Moscow court upholds house arrest for Navalny
The Moscow City Court has ruled that opposition activist Aleksey Navalny should remain under house arrest until his suspended sentence for major embezzlement comes into force.
By the Tuesday decision the judge turned down the request from Navalny’s lawyers who wanted to cancel the prolongation of the house arrest till February 15. However, the court also did not fulfill the appeal of prosecutors who wanted the activist put in a detention center for violation of house arrest rules.
Navalny has left his apartment and removed the electronic monitoring tag from his body after his sentence was pronounced in late December and did this again in early January. Every time the activist was detained by police shortly after escape and returned under house arrest. Previous violations included maintaining the blog, microblog and accounts on social networks – activities that are banned for suspects whose freedom is limited.
On December 30 Navalny received a suspended 3.5 year sentence after the court found him guilty of embezzling over $500,000 from cosmetics company Yves Rocher. Navalny’s brother Oleg was sentenced to 3.5 years in prison within the same case.
In his court speech and numerous blog posts Navalny insisted on his innocence claiming that the criminal case and sentences were the revenge of Russian authorities for his uncompromising struggle against corruption. The officials have repeatedly dismissed these claims saying that opposition activities do not automatically make people immune from prosecution.

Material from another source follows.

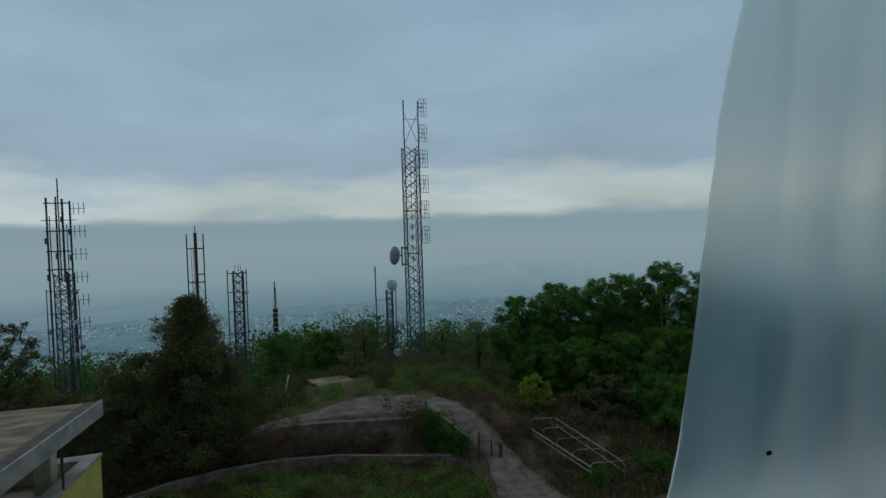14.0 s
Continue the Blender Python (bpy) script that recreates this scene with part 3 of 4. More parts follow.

In mid-2013 Alexey Navalny received another five-year probation sentence for taking part in a graft scheme involving a state-owned timber company in central Russia’s Kirov Region.
Also on Tuesday Navalny called upon his supporters to launch a 100,000 – strong rally in Moscow as a protest against the authorities’ anti-crisis measures. The event will be organized by Navalny’s Party of Progress and the pro-business party RPR-PARNAS. The exact date of the march has not been decided yet and the press service of the Moscow City Hall said no official applications for it have been submitted.